EU court: ISPs need not always disclose subscribers' names

A European Court of Justice ruling this morning appears on the surface to reaffirm the rights of Internet users from having their data subpoenaed in civil trials. But a deeper read of the ruling shows the high court left the matter wide open.

The right of privacy among Internet users trumps the rights of copyright holders to pursue prospective infringers, at least insofar as civil matters are concerned. This was the finding this morning, Belgium time, of the European Court of Justice, in a ruling stating that member states need not compel a defendant ISP in a copyright infringement trial to turn over data on its members to an aggrieved plaintiff.

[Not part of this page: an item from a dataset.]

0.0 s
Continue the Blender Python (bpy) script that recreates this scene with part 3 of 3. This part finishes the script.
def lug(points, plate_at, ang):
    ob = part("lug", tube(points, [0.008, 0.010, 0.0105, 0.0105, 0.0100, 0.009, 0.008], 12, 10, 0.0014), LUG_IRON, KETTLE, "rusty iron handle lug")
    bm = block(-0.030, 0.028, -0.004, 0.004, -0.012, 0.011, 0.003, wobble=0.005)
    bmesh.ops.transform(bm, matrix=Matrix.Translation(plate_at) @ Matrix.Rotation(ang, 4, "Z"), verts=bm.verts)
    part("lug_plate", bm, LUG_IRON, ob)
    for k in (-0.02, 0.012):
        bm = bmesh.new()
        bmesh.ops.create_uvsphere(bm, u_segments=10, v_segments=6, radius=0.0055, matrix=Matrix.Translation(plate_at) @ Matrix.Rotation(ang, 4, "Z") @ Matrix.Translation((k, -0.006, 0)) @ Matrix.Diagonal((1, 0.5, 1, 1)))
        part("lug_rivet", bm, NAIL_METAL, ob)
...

Contrary to reports, however, this isn't the end of the case for the Spanish performers' rights organization Promusicae, in its 2005 case against ISP Telefonica. Promusicae is seeking the identities of prospective defendants in copyright infringement suits, specifically Telefonica clients whose traffic patterns reveal them to have used the P2P file sharing service Kazaa.

The high court simply ruled this morning that the law that binds the EU together, called community law, does not put forth any legal precedent for why an ISP must disclose private information of its subscribers in civil matters. That ruling was sought by the Spanish court, which required guidance on the matter before it could reach a decision of its own.

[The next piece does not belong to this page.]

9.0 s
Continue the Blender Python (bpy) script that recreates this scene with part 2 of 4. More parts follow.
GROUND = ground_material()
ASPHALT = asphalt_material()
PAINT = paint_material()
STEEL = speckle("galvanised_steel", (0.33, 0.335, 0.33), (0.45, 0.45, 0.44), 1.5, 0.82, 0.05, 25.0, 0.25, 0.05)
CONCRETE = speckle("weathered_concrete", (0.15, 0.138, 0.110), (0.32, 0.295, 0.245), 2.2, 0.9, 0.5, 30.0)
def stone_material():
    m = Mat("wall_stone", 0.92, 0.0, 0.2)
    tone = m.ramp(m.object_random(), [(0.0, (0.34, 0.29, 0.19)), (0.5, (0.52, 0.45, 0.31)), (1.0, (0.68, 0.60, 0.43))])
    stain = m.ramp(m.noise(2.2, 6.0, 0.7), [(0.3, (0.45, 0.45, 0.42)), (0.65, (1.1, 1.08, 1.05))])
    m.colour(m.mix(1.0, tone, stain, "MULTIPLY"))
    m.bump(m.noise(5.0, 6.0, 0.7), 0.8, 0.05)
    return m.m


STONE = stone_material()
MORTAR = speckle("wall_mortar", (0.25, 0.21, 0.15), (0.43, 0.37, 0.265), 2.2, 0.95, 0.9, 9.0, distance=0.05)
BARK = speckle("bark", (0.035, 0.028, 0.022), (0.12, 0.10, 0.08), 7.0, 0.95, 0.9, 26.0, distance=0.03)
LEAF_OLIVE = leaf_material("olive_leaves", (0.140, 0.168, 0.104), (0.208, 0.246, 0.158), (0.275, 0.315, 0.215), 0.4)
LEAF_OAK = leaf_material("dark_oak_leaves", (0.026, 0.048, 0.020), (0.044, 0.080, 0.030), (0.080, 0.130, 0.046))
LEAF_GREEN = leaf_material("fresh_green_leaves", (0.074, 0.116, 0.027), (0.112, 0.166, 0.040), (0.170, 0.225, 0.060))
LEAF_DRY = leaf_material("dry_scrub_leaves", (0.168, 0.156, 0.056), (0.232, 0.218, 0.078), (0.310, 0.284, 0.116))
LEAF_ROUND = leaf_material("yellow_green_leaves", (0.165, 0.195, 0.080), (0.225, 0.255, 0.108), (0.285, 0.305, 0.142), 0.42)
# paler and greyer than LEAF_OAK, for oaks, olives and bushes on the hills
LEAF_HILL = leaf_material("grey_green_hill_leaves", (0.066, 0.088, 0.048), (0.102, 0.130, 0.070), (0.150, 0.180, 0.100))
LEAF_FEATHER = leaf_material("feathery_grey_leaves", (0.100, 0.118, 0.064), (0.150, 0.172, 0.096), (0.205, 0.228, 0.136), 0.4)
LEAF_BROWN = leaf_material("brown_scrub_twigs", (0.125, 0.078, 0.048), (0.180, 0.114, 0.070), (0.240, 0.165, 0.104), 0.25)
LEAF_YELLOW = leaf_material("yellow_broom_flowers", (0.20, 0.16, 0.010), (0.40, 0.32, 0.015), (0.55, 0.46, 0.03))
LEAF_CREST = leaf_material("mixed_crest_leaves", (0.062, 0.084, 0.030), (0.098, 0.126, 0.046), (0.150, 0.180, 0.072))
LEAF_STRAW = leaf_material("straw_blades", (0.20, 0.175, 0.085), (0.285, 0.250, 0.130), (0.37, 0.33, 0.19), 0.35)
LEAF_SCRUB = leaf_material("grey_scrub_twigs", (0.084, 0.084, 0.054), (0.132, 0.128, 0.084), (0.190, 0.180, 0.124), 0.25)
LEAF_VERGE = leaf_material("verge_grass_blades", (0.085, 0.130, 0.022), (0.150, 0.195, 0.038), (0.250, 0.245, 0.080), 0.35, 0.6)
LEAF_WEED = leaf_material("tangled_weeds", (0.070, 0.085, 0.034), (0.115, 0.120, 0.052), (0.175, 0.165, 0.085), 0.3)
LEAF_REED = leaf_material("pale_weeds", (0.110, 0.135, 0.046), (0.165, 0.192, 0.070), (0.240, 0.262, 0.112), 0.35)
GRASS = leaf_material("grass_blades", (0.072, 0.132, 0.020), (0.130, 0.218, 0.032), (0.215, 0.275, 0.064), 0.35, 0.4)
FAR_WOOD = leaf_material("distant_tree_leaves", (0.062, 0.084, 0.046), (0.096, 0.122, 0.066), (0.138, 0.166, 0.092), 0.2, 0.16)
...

Specifically first, the Court of Justice had to determine whether there was any precedent for such a mandate in community law; secondly, whether any national law existed within Spain which the EU was obligated to honor; third, whether any Spanish law referred to the charter of the EU with regard to this question.

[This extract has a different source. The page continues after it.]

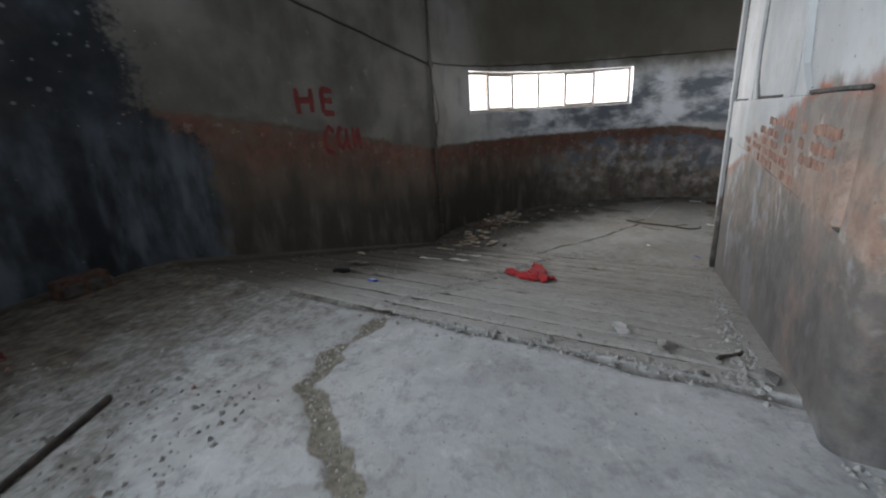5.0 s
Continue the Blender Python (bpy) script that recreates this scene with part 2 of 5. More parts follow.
def core_material():
    t = Tree("core_wall_paint")
    big, mid, fine = t.noise(1.1, 6), t.noise(5.0, 8, 0.65), t.noise(45, 4, 0.6)
    streak = t.noise(3.0, 6, 0.6, (2.2, 2.2, 0.4))
    up = t.mix(t.step(big, 0.35, 0.65), (0.42, 0.43, 0.435), (0.56, 0.57, 0.575))
    up = t.mix(t.step(mid, 0.60, 0.72, 0, 0.45), up, (0.34, 0.34, 0.34))
    up = t.mix(t.step(t.noise(2.2, 8, 0.64), 0.52, 0.66, 0, 0.55), up, (0.42, 0.405, 0.36))
    up = t.mix(t.step(t.noise(1.5, 9, 0.7), 0.54, 0.66, 0, 0.5), up, (0.36, 0.38, 0.41))
    a = t.m("MULTIPLY_ADD", t.m("SUBTRACT", 8.8, t.x), 0.207)
    a.node.inputs[2].default_value = 1.72
    a = t.m("SUBTRACT", t.m("MINIMUM", a, 2.80), t.step(t.x, 8.80, 8.83, 0.0, 0.62))
    side = t.m("MAXIMUM", t.m("SUBTRACT", 2.56, t.y), 0.0)
    rise = t.m("MINIMUM", side, 1.3)
    rise = t.m("SUBTRACT", t.m("MULTIPLY", rise, 0.76), t.m("MULTIPLY", t.m("MULTIPLY", rise, rise), 0.29))
    line = t.m("ADD", a, rise)
    d = t.m("SUBTRACT", t.m("ADD", line, t.m("MULTIPLY", t.m("SUBTRACT", mid, 0.5), 0.22)), t.z)
    on_side = t.step(side, 0.0, 0.12)
    low = t.mix(t.step(mid, 0.36, 0.62), (0.12, 0.102, 0.088), (0.25, 0.215, 0.185))
    low = t.mix(t.step(big, 0.50, 0.62, 0, 0.7), low, (0.33, 0.24, 0.195))
    low = t.mix(t.step(t.noise(2.7, 7, 0.6), 0.58, 0.66, 0, 0.8), low, (0.50, 0.47, 0.43))
    low = t.mix(t.step(t.m("ADD", d, t.m("MULTIPLY", t.noise(1.6, 5), 0.9)), 1.05, 1.5, 0, 0.85), low, t.mix(t.step(mid, 0.35, 0.65), (0.062, 0.06, 0.06), (0.135, 0.128, 0.12)))
    low = t.mix(t.step(t.noise(4.4, 9, 0.74), 0.47, 0.62, 0, 0.65), low, (0.115, 0.10, 0.092))
    low = t.mix(t.m("MULTIPLY", t.step(t.noise(1.4, 8, 0.66), 0.54, 0.62), t.step(d, 1.3, 0.5, 0.2, 0.75)), low, (0.33, 0.35, 0.38))
    low = t.mix(t.step(t.noise(2.0, 9, 0.72), 0.52, 0.66, 0, 0.45), low, (0.29, 0.20, 0.16))
    red = t.mix(t.noise(14, 6, 0.7), (0.30, 0.075, 0.038), (0.44, 0.17, 0.10))
    patch = t.step(t.noise(2.6, 7, 0.66), 0.40, 0.50)
    red_on = t.m("MULTIPLY", t.m("MULTIPLY", t.m("MULTIPLY", t.m("MULTIPLY", t.step(t.x, 8.83, 8.80), t.step(t.x, 2.62, 3.0, 0.3, 1.0)), t.step(d, 0.0, 0.03)), t.step(t.m("ADD", d, t.m("MULTIPLY", t.noise(3.5, 7, 0.65), 0.6)), 0.30, 0.46, 1, 0)), patch)
    below = t.mix(red_on, low, red)
    # scorched bluish paint on the face along the upper ramp
    scorch = t.mix(t.step(t.noise(1.9, 9, 0.66, (1, 1, 0.7)), 0.38, 0.64), (0.05, 0.058, 0.072), (0.25, 0.26, 0.27))
    crackle = t.noise(11.0, 9, 0.74, (1, 1, 0.8))
    scorch = t.mix(t.m("MULTIPLY", t.m("MULTIPLY", t.step(t.noise(17.0, 9, 0.78, (1.3, 1.3, 0.8)), 0.50, 0.57), t.step(t.noise(1.6, 8, 0.66), 0.40, 0.56)), t.m("MULTIPLY", t.step(d, 0.25, 0.45), t.step(d, 1.5, 0.9, 0, 0.8))), scorch, (0.40, 0.41, 0.42))
    tarry = t.m("MULTIPLY", t.step(d, -0.05, 0.08), t.step(t.m("ADD", d, t.m("MULTIPLY", t.m("SUBTRACT", t.noise(2.1, 8, 0.66), 0.5), 1.1)), 0.62, 0.42))
    scorch = t.mix(t.m("MULTIPLY", tarry, 0.92), scorch, t.mix(t.step(mid, 0.4, 0.66), (0.022, 0.028, 0.040), (0.085, 0.10, 0.125)))
    bare = t.mix(t.step(t.noise(1.5, 8, 0.65), 0.36, 0.64), (0.045, 0.043, 0.041), (0.125, 0.115, 0.102))
    scorch = t.mix(t.step(t.m("ADD", d, t.m("MULTIPLY", mid, 0.6)), 0.95, 1.35), scorch, bare)
    wave = t.m("MULTIPLY", t.m("SUBTRACT", t.noise(2.4, 7, 0.65), 0.5), 0.5)
    run_y = t.m("ABSOLUTE", t.m("ADD", t.m("SUBTRACT", t.m("ADD", t.y, t.m("MULTIPLY", t.z, -0.10)), 1.98), wave))
    leak = t.m("MULTIPLY", t.step(run_y, 0.22, 0.06), t.m("MULTIPLY", t.step(t.z, 1.45, 1.75), t.step(t.m("ADD", t.z, wave), 2.95, 2.6, 0, 0.92)))
    scorch = t.mix(leak, scorch, (0.045, 0.052, 0.066))
    dx, dz = t.m("SUBTRACT", t.y, 1.93), t.m("SUBTRACT", t.z, 1.74)
    spot = t.m("ADD", t.m("SQRT", t.m("ADD", t.m("MULTIPLY", dx, dx), t.m("MULTIPLY", dz, dz))), wave)
    scorch = t.mix(t.step(t.m("ADD", spot, t.m("MULTIPLY", t.m("SUBTRACT", mid, 0.5), 0.25)), 0.34, 0.04, 0, 0.6), scorch, (0.32, 0.34, 0.375))
    rust = t.m("MULTIPLY", t.step(t.noise(2.3, 7, 0.65), 0.50, 0.64), t.step(d, 0.55, 0.1, 0, 0.75))
    scorch = t.mix(rust, scorch, t.mix(t.step(crackle, 0.4, 0.6), (0.13, 0.072, 0.052), (0.33, 0.17, 0.115)))
    wornz = t.m("ADD", t.z, t.m("MULTIPLY", t.m("SUBTRACT", t.noise(3.0, 8, 0.7), 0.5), 0.5))
    front = t.m("SUBTRACT", 1.0, on_side)
    below = t.mix(on_side, below, scorch)
    col = t.mix(t.step(t.m("ADD", d, t.m("MULTIPLY", t.m("SUBTRACT", crackle, 0.5), t.m("MULTIPLY", on_side, 0.9))), -0.03, 0.06), up, below)
    bald = t.m("MULTIPLY", front, t.m("MULTIPLY", t.step(t.m("ADD", t.x, t.m("MULTIPLY", t.m("SUBTRACT", mid, 0.5), 0.8)), 6.6, 6.2), t.m("MULTIPLY", t.step(wornz, 2.12, 2.2), t.step(wornz, 2.46, 2.36))))
    col = t.mix(t.m("MULTIPLY", bald, t.step(crackle, 0.40, 0.52, 0.25, 0.9)), col, t.mix(t.step(mid, 0.35, 0.65), (0.26, 0.15, 0.105), (0.42, 0.30, 0.24)))
    drip = t.m("MULTIPLY", front, t.m("MULTIPLY", t.step(t.noise(1.6, 5, 0.5, (2.2, 1, 0.35)), 0.66, 0.70), t.m("MULTIPLY", t.step(d, 0.5, 0.7), t.step(d, 1.5, 1.3))))
    col = t.mix(t.m("MULTIPLY", drip, 0.85), col, (0.50, 0.54, 0.58))
    col = t.mix(t.step(t.voronoi(11.0), 0.09, 0.05, 0, 0.8), col, (0.07, 0.062, 0.055))
    # eroded pits at the post's foot, their shade put in as dark colour
    pit = t.m("MULTIPLY", t.step(t.m("ADD", t.z, t.m("MULTIPLY", crackle, 0.25)), 0.34, 0.20), t.step(t.noise(9.0, 5, 0.6), 0.50, 0.56, 0, 0.85))
    col = t.mix(t.m("MULTIPLY", pit, t.step(t.x, 8.6, 8.75)), col, (0.05, 0.042, 0.036))
    t.bump((fine, 0.25, 0.004), (mid, 0.7, 0.035), (crackle, 0.4, 0.014))
    gloss = t.m("MULTIPLY", on_side, t.m("MULTIPLY", t.step(d, 1.3, 0.8), t.m("MULTIPLY", t.step(d, 0.0, 0.2, 0, 0.34), t.m("SUBTRACT", 1.0, leak))))
    return t.done(col, t.m("SUBTRACT", t.step(mid, 0.3, 0.7, 0.68, 0.92), gloss), 0, 0.5)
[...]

"It should be recalled that the fundamental right to property," reads this morning's ruling, "includes intellectual property rights such as copyright...and the fundamental right to effective judicial protection constitute general principles of Community law... However, the situation in respect of which the national court puts that question involves, in addition to those two rights, a further fundamental right, namely the right that guarantees protection of personal data and hence of private life."

Rather than pre-emptively tip the balance in favor of one right or the other in all affairs, the high court ruled that national courts such as Spain's must weigh the interests of both against one another very carefully in each individual case, and render their decisions accordingly.

"The answer to the national court's question must be that [three pre-existing EU directives] do not require the Member States to lay down, in a situation such as that in the main proceedings, an obligation to communicate personal data in order to ensure effective protection of copyright in the context of civil proceedings," ruled the Court of Justice this morning. "However, Community law requires that, when transposing those directives, the Member States take care to rely on an interpretation of them which allows a fair balance to be struck between the various fundamental rights protected by the Community legal order."

In short, the Court of Justice told Spain this morning, it's up to you. The EU has no pre-existing mandates, though it does have community law which appears to put the right to privacy and the right to property on equal footing with one another. If that's the case, quite conceivably, it may have actually become easier for the Spanish court to rule in Promusicae's favor.